Tuesday, March 3, 2015

The Birth of a Novel

by Bryan W. Alaspa

First off, I just wanted to thank Mary here for allowing me to be part of her blog. It's a great thing to have fellow writers as friends and, of course, she is more than welcome over at my blog any time she wishes.


It's a weird thing being a writer. People often look at you a bit funny when you mention that you are one. They want to know where you get your stories. They want to know here those ideas gestate and mutate and become real. They wonder how often you write, and how much. How many words makes a novel? How do you know when it's done? How do you edit the work and when is it ready for publication or to shop around to publishers? How do you do it? What's the magic?

The truth is that there is no magic to it. It's just something you can do if you're a writer. I was born with it, I guess. Even before I knew what writing was, I was the kid who made up the games and scenarios my friends and I played, acting as a kind of director and screenwriter for whatever it was we were doing. It's why I could spend hours and hours playing all by myself, too, without being bored. The stories were there, wild and crazy. Maybe it means I never grew up.

I would love it if there was a website or Story Store somewhere that I could go to and pick up the various elements of a story and then just assemble them at home. Maybe a literary IKEA, but such a thing does not exist. The ideas I get for stories come from a variety of places.

For me, most of the time, these days, it takes me two or three months to write a novel. For some that's fast and I know quite a few who work on a novel for a decade or more. What I call the creation is the actual writing of it. Sometimes a story will bounce around inside my brain for years before I can sit down and write out a story that even tries to make any sense.

Take my latest work - The Lightning Weaver. It started with my wife who said that there had been a few times in her life when lightning had struck very close to her. She had so far, luckily, not been hit, but it had been close. She called herself a Lightning Bringer and I thought that was a marvelous idea for a story. It kicked around in my head, like a rock in a rock polisher, tumbling and turning for years in search of a story. An idea is great, but without characters, a beginning, middle and end, you don't have much.

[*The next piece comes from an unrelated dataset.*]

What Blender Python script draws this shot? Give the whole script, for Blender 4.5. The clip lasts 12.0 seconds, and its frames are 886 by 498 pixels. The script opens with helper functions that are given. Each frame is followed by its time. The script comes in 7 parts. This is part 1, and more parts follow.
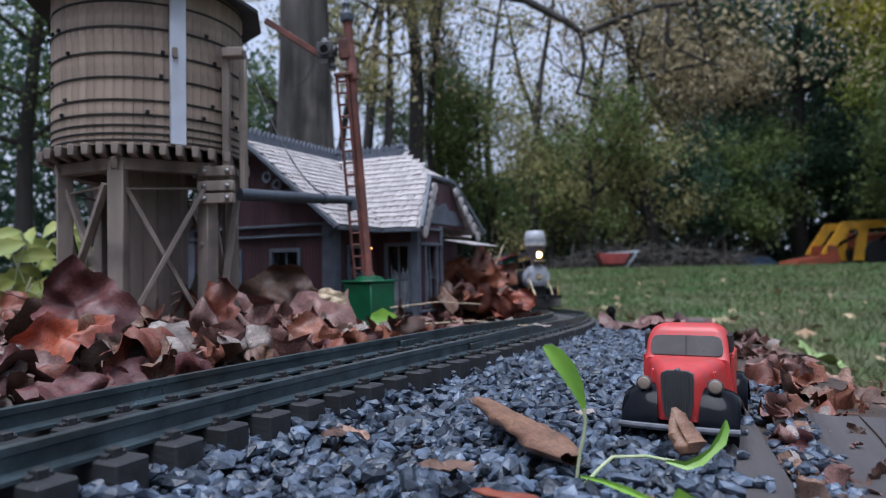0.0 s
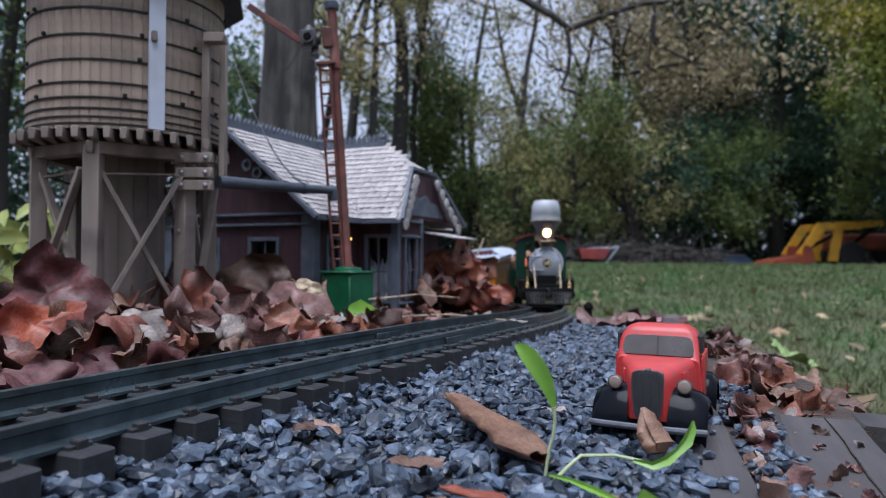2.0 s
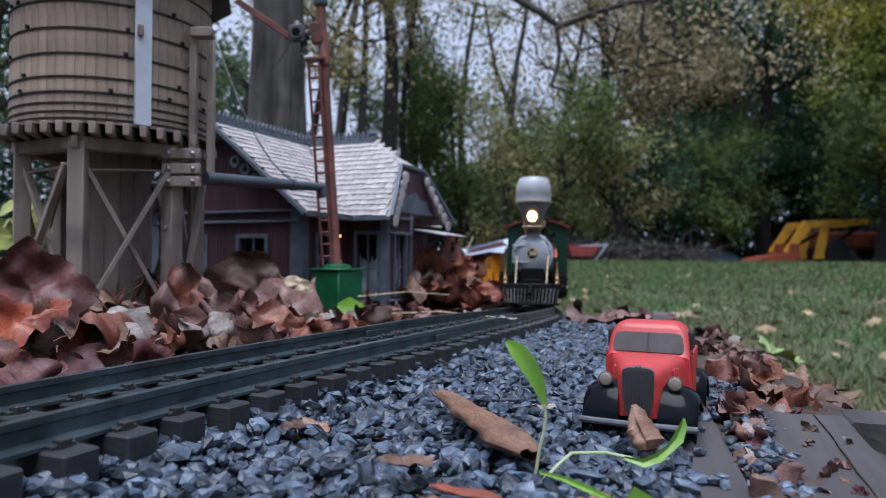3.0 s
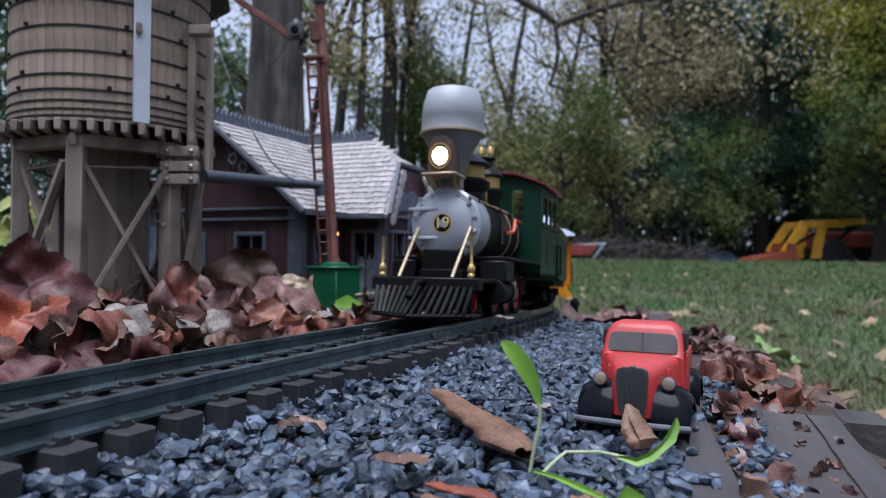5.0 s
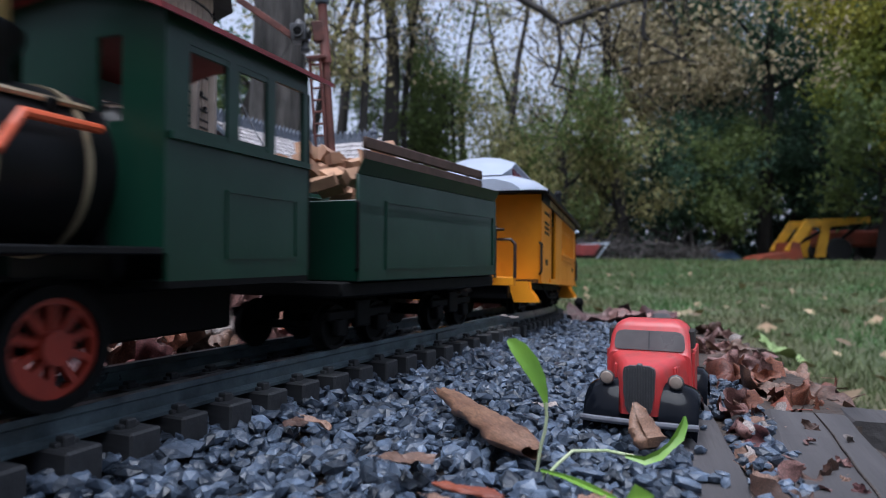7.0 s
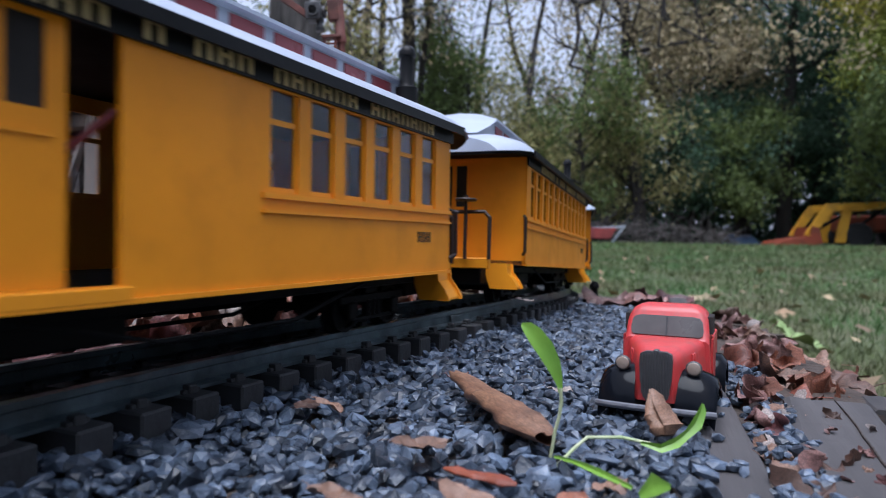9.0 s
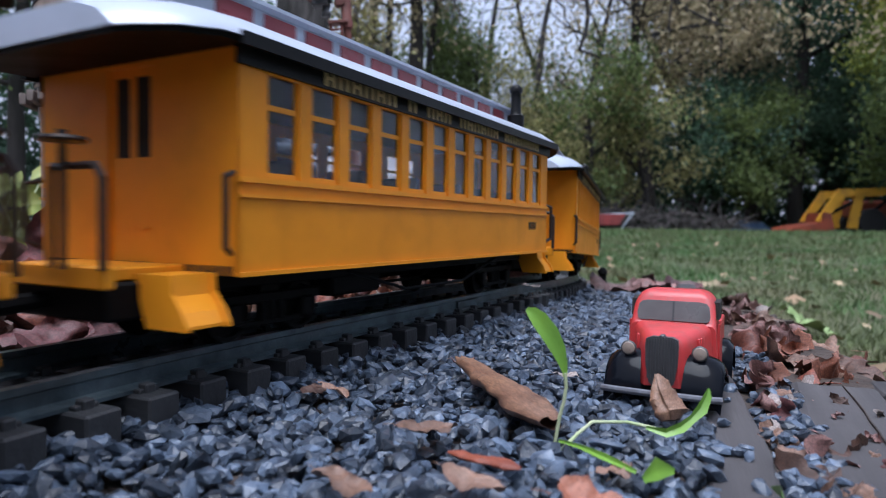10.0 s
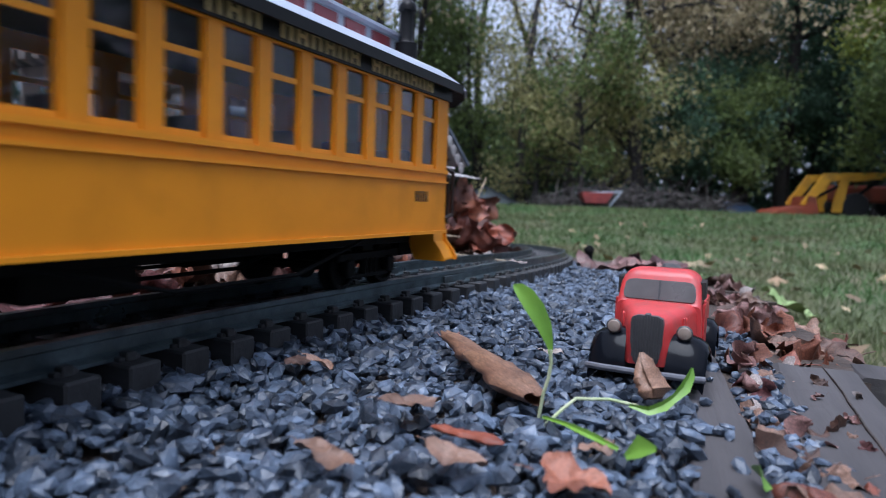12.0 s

It was years before I realized that the novel would feature a young girl who appears to bring lightning to her whenever a storm comes. It took years for me to realize that she would develop the ability to control that electricity and years for me to realize that she would be one of a race of people known as Elementals and that the story of the Lightning Bringer would be the first in a four part series.

It all just kind of fell into place one day when I was on my way to the grocery store. It happens like that sometimes.

It was a publisher who said that the title of The Lightning Bringer didn't quite work so well. I went back and forth with them until we came up with The Lightning Weaver and I realized she had been a "weaver" more than a "bringer" from the get-go. It pays to have good friends, too.

It took a while for this story to get written and edited and now ready for you to read. It's the first of four, and the second novel is already done in first-draft form and the third one will be started sometime in 2015. It's a fantastic journey filled with adventure, thrills, chills, bad guys, good guys and lots of fun (I hope). I hope you'll take the journey with me

See, that's the thing about being a writer. You nurture that story for a long time and then you just have to let it go out on its own. It has to stand and fall on its own. You, as the writer, might have birthed it, but now it has to go find its own place.

That's the hard part, but with this story, I think it will find a home. I think you'll like it.